WAF is woefully insufficient in today’s container-based applications: Here’s why

According to the Cloud Security Alliance, the average large enterprise has 946 custom applications deployed. Traditionally, organizations deployed Web Application Firewalls (WAF), which provide visibility and enforce security controls on external traffic that passes through them, at the perimeter to protect these applications against external attacks.

However, WAF-secured container-based applications have a high likelihood of being breached, as the concept of a perimeter does not exist in these architectures. A new approach is needed to address both external threats and threats from lateral movement inside the cluster. In a world where successful exploits may be inevitable, relying on a perimeter WAF for application security leaves your entire environment vulnerable unless adequate security tools and policies are implemented at the workload level.

WAF’s weak security

Security techniques for traditional container-based application architectures are analogous to medieval castles, where everything important to running an application is consolidated within castle walls. In this analogy, WAF played the role of the wall and gate, only letting in friendly traffic.

WAF provides additional capabilities in these traditional architectures. It actively parses through valid requests and threats and provides alerts when it receives suspicious log requests. These alerts keep the security team apprised of threats on the border. WAF also offers virtual patching capabilities to close off attack vectors for known vulnerabilities. Further, many companies are required to utilize WAF through various regulatory requirements, making it crucial for maintaining compliance in specific industries.

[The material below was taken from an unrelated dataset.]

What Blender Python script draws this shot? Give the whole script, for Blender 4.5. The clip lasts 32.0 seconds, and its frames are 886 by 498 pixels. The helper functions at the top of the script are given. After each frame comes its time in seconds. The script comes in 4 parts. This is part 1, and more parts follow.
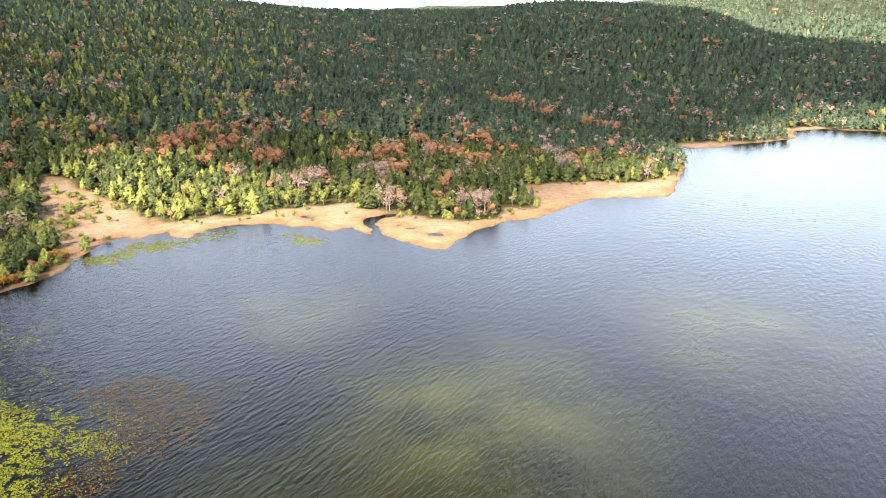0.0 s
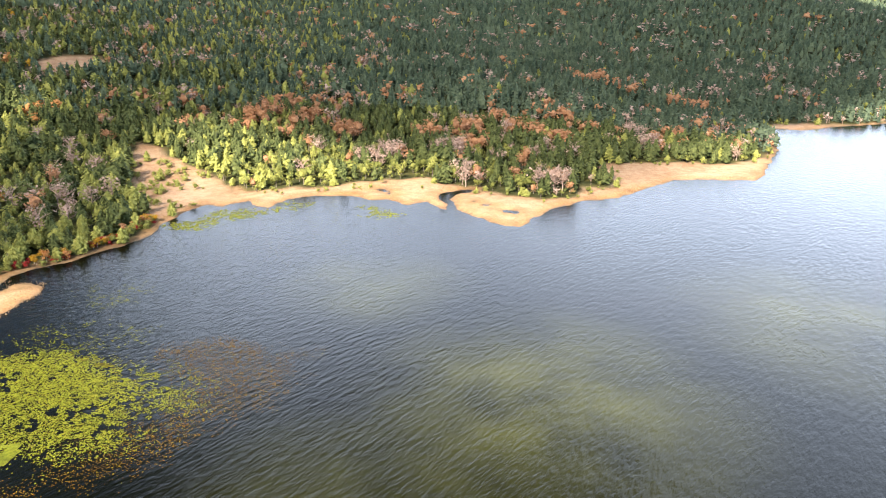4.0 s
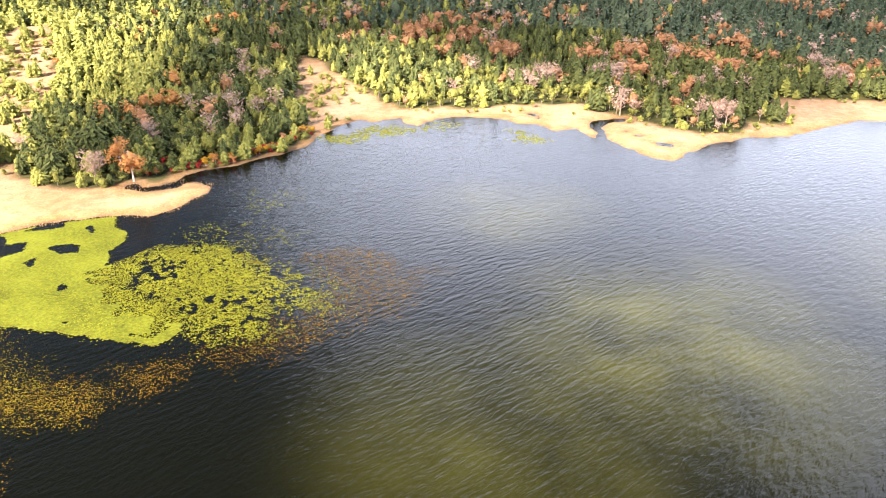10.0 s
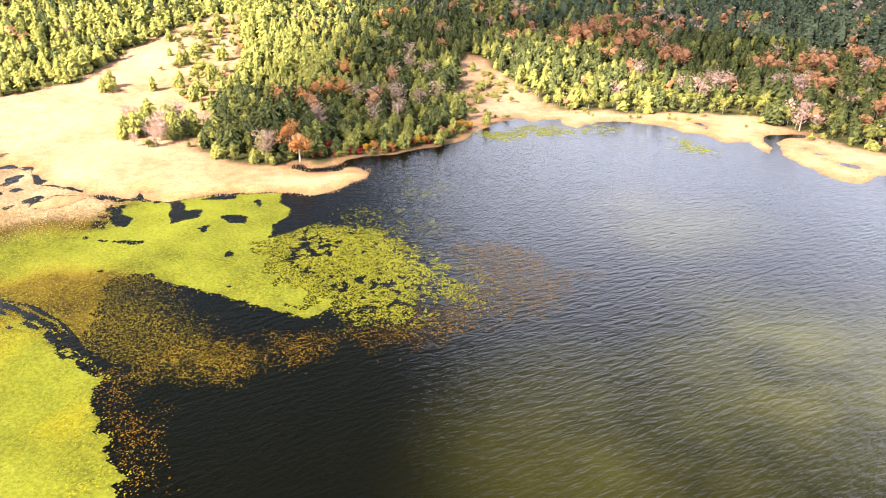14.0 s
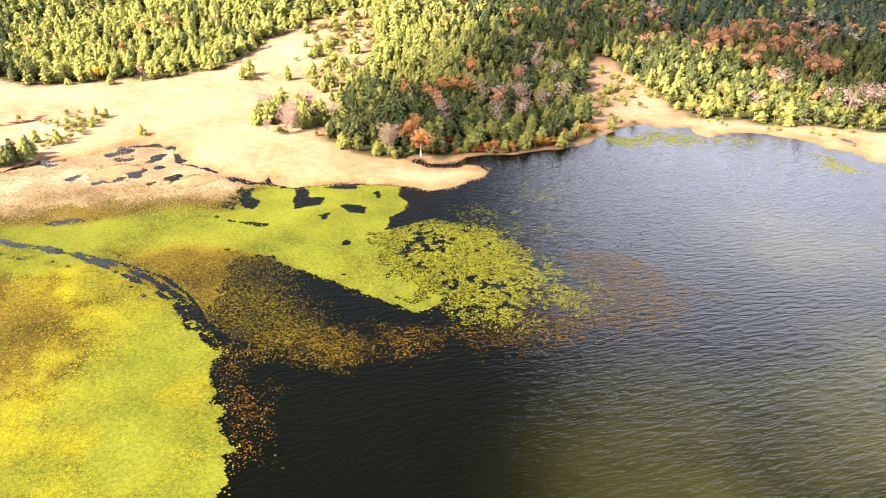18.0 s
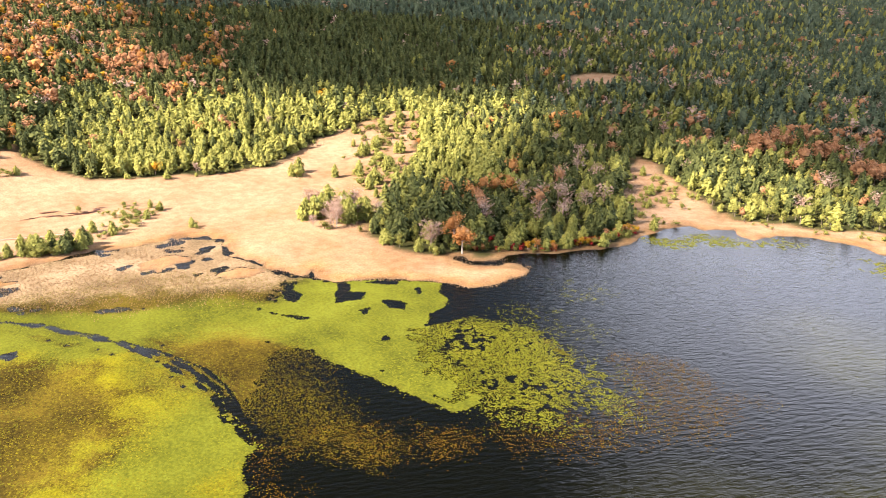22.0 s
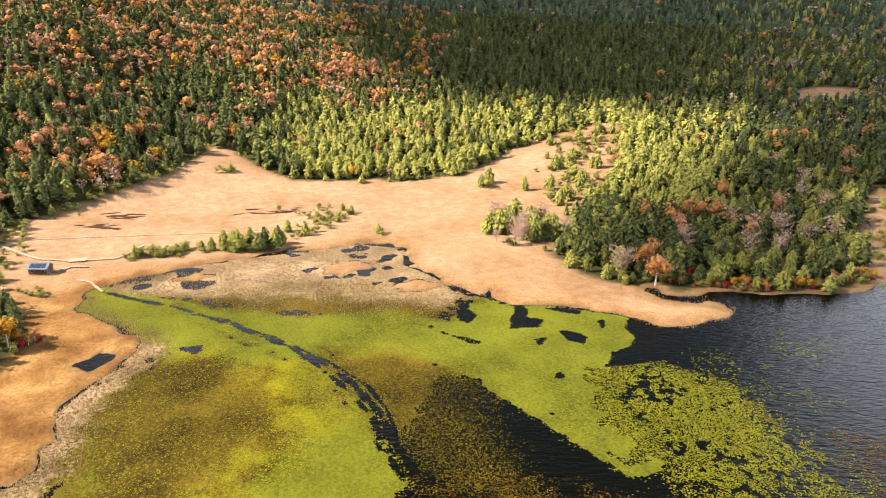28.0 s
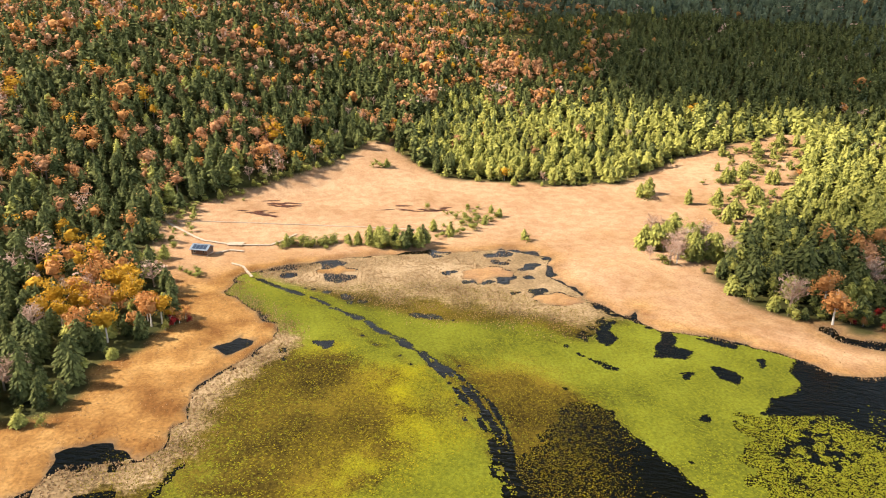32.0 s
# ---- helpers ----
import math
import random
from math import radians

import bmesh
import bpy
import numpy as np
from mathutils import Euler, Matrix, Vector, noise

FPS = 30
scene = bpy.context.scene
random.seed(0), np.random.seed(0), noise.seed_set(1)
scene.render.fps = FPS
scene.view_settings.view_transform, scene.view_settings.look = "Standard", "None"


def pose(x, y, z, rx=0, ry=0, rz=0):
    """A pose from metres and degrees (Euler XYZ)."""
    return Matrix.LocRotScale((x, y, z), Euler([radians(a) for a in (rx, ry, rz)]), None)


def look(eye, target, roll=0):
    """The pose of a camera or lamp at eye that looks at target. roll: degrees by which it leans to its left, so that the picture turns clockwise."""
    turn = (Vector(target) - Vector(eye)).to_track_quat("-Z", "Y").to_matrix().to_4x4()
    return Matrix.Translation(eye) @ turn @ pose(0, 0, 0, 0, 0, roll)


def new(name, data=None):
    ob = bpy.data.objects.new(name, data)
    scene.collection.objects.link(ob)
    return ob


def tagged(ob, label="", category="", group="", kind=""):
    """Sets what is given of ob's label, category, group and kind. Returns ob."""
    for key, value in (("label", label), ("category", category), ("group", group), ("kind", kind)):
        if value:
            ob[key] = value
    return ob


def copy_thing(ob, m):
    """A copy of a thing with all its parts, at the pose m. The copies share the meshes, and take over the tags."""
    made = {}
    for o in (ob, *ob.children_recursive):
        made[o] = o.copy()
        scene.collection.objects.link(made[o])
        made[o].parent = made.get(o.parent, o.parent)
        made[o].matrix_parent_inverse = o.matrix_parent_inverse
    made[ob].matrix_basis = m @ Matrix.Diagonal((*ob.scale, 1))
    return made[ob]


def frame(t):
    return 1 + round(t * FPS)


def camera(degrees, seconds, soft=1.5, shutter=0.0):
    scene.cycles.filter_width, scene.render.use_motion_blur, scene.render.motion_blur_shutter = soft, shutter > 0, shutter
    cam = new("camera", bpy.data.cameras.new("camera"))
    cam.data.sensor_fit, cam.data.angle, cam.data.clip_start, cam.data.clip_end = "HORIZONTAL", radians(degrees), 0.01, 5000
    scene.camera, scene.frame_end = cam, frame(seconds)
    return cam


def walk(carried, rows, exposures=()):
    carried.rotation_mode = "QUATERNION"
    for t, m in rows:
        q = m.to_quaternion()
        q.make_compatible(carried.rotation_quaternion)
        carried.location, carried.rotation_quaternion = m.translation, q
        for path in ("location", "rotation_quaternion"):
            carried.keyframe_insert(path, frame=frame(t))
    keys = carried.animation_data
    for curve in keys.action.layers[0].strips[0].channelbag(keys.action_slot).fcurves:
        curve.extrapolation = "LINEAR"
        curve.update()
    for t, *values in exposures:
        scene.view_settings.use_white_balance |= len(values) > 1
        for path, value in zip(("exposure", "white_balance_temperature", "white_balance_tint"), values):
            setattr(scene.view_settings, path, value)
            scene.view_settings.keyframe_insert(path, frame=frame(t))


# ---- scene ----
cam = camera(63.9, 32.0, soft=1.05)
PATH = [
    (0, (1.804, -4.964, 92.343), (1.813, -3.064, 91.719), 1.0),
    (0.5, (1.859, -4.842, 92.297), (1.851, -2.942, 91.672), 0.9),
    (1, (1.81, -4.734, 92.222), (1.788, -2.834, 91.598), 1.0),
    (1.5, (1.664, -4.41, 92.108), (1.634, -2.51, 91.483), 1.0),
    (2, (1.508, -4.058, 91.985), (1.472, -2.159, 91.359), 0.9),
    (2.5, (1.451, -3.743, 91.821), (1.388, -1.844, 91.195), 0.9),
    (3, (1.536, -3.672, 91.669), (1.407, -1.777, 91.042), 1.0),
    (3.5, (1.902, -3.514, 91.531), (1.729, -1.623, 90.903), 0.9),
    (4, (2.22, -3.542, 91.424), (2.02, -1.674, 90.736), 1.0),
    (4.5, (2.366, -3.696, 91.418), (2.148, -1.881, 90.605), 1.0),
    (6.5, (2.83, -3.025, 91.797), (2.478, -1.265, 90.916), 1.0),
    (7, (3.343, -3.038, 91.793), (2.953, -1.286, 90.911), 1.0),
    (7.5, (4.134, -3.191, 91.748), (3.701, -1.449, 90.865), 0.9),
    (8, (5.106, -3.073, 91.666), (4.631, -1.342, 90.783), 0.7),
    (8.5, (5.97, -2.977, 91.626), (5.459, -1.258, 90.742), 0.6),
    (9, (6.641, -2.905, 91.594), (6.099, -1.195, 90.709), 0.5),
    (9.5, (6.937, -2.869, 91.439), (6.37, -1.168, 90.554), 0.5),
    (10, (6.82, -2.866, 91.217), (6.229, -1.172, 90.332), 0.5),
    (10.5, (6.43, -2.882, 90.896), (5.819, -1.196, 90.012), 0.6),
    (11, (5.843, -2.841, 90.519), (5.208, -1.162, 89.636), 0.6),
    (11.5, (5.161, -2.833, 90.051), (4.488, -1.169, 89.169), 0.6),
    (12, (4.483, -2.683, 89.584), (3.752, -1.043, 88.703), 0.7),
    (12.5, (4.141, -2.664, 89.148), (3.348, -1.052, 88.268), 0.7),
    (13, (4.042, -2.52, 88.781), (3.191, -0.938, 87.902), 0.7),
    (13.5, (3.834, -2.407, 88.63), (2.936, -0.852, 87.75), 0.7),
    (14, (3.474, -2.353, 88.582), (2.531, -0.825, 87.701), 0.7),
    (14.5, (2.989, -2.2, 88.652), (2.001, -0.702, 87.768), 0.8),
    (15, (2.417, -2.003, 88.712), (1.382, -0.538, 87.826), 0.9),
    (15.5, (2.093, -1.949, 88.7), (1.003, -0.525, 87.814), 0.9),
    (17.5, (1.708, -1.428, 88.386), (0.528, -0.08, 87.499), 0.8),
    (18, (1.76, -1.301, 88.385), (0.57, 0.039, 87.496), 0.8),
    (18.5, (1.827, -1.18, 88.432), (0.626, 0.149, 87.543), 0.8),
    (19, (1.756, -1.198, 88.513), (0.547, 0.124, 87.625), 0.8),
    (19.5, (1.589, -1.199, 88.686), (0.352, 0.13, 87.847), 0.8),
    (20, (1.631, -1.42, 88.65), (0.354, -0.071, 87.91), 0.7),
    (20.5, (1.723, -1.631, 88.522), (0.416, -0.259, 87.884), 0.8),
    (21, (1.497, -1.725, 88.448), (0.189, -0.353, 87.81), 0.7),
    (21.5, (1.365, -1.514, 88.494), (0.045, -0.154, 87.855), 0.8),
    (22, (1.14, -1.185, 88.553), (-0.203, 0.151, 87.912), 0.8),
    (22.5, (0.797, -0.784, 88.581), (-0.57, 0.527, 87.939), 0.7),
    (23, (0.416, -0.2, 88.498), (-0.978, 1.082, 87.855), 0.7),
    (23.5, (-0.02, 0.387, 88.374), (-1.436, 1.646, 87.733), 0.6),
    (24, (-0.754, 1.13, 88.2), (-2.188, 2.37, 87.56), 0.5),
    (24.5, (-1.545, 1.766, 88.059), (-2.996, 2.986, 87.421), 0.5),
    (26.5, (-5.802, 6.352, 87.83), (-7.318, 7.492, 87.197), 0.3),
    (27, (-7.677, 7.702, 87.881), (-9.235, 8.784, 87.248), 0.3),
    (27.5, (-9.183, 9.157, 87.952), (-10.802, 10.15, 87.325), 0.3),
    (28, (-10.63, 11.007, 87.913), (-12.295, 11.921, 87.287), 0.3),
    (28.5, (-11.773, 12.586, 87.798), (-13.469, 13.441, 87.172), 0.3),
    (29, (-12.666, 13.85, 87.715), (-14.391, 14.646, 87.091), 0.4),
    (29.5, (-13.748, 15.081, 87.666), (-15.5, 15.815, 87.041), 0.5),
    (30, (-14.76, 16.216, 87.682), (-16.537, 16.886, 87.055), 0.6),
    (30.5, (-15.44, 17.141, 87.725), (-17.237, 17.755, 87.098), 0.6),
    (31, (-16.364, 17.922, 87.722), (-18.173, 18.499, 87.093), 0.6),
    (31.5, (-17.281, 18.645, 87.716), (-19.1, 19.188, 87.085), 0.7),
    (32, (-18.176, 19.563, 87.658), (-20.004, 20.07, 87.026), 0.7),
]
EXPOSURES = [(0, 1.90, 6100, 12), (4, 1.97, 6150, 13), (6.5, 2.27, 6400, 17), (9, 2.34, 6450, 19), (13, 2.30, 6550, 21), (15, 2.24, 6550, 21), (19, 2.14, 6650, 21), (21, 1.86, 6600, 21), (24, 1.77, 6700, 19), (28, 1.45, 6850, 16), (32, 1.38, 6900, 14)]
walk(cam, [(t, look(eye, target, roll)) for t, eye, target, roll in PATH], EXPOSURES)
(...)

These capabilities, however, also feed into the downsides of WAF. For example, because WAF sits at the front gate, it requires complex rule-making that causes substantial amounts of false positives if implemented improperly. The effort required to tune alert configurations and rule sets in order to minimize those false positives significantly drains security team resources. WAF also does not prevent threats from malicious insiders, as these attacks circumvent the perimeter and enable easy access into the rest of the unprotected environment. Teams managing security using WAF can therefore be lulled into a false sense of security by assuming that their whole architecture is secure just because their perimeter is.

Working down into workloads

As mentioned, the perimeter-based approach to security is no longer efficient. And, when it comes to protecting cloud-native workloads, WAF as the sole security mechanism is not a viable approach.

Cloud-native environments present a particular challenge because there is no well-defined perimeter to secure. This architecture is built on containerized workloads that are highly ephemeral and communicate extensively with other containers and internet-connected resources outside the environment. These interconnections and elasticity make containerized applications more efficient but also make infiltrations and lateral movement far easier if proper security controls are not in place.

To avoid the shortcomings of WAF for cloud-native architectures, security teams must bring application-layer security down into the workloads themselves. Unlike traditional firewalls that rely on fixed network addresses, workload-based security controls apply security policies as code to ensure consistent, deep, and granular container-level protection across multi-cloud and hybrid environments. These security controls are provided as declarative policies, ensuring that every workload has the same level of protection regardless of the environment. This approach enables granular visibility into what is happening across an architecture so that rapid mitigation can occur in the event of a compromised asset.

Securing individual workloads also has the advantage of simplifying rule-making and reducing the security team’s burden. To return to our castle analogy, if you do everything at the gate, then you’re forced to prepare for countless types of attacks – both known and unknown. However, establishing hardened checkpoints at every street corner will make any army’s advance significantly more difficult. This is the hallmark of a defense-in-depth (layered) strategy that has become a best practice for security practitioners.

Despite even the best efforts, it is always a best practice to assume bad actors will breach your environment at some point. Protecting cloud-native architectures, therefore, requires implementing a zero-trust architecture. In practice, this means allowing specific workloads to communicate with other resources only when and where necessary. Limiting this communication prevents bad actors from gaining a foothold and moving laterally through the environment to compromise additional assets.

Is WAF a waste?

The increasing complexity of container-based application architectures and attacks requires a new approach to security. Teams relying only on traditional WAF for cloud-native architectures will experience significant problems, but it still has a role. For example, WAF provides effective protection against DDoS attacks. That said, WAF is not dead – it’s just insufficient on its own.

By implementing a defense-in-depth approach to security, teams can utilize WAF where it excels while complementing it where it needs support. Coupling this layered approach with zero-trust protocols creates a security apparatus that reduces false positives, minimizes the attack surface and increases efficiency across the board. This is the most sustainable solution that will future-proof the environment against known and unknown vulnerabilities to ensure business services remain online and secure.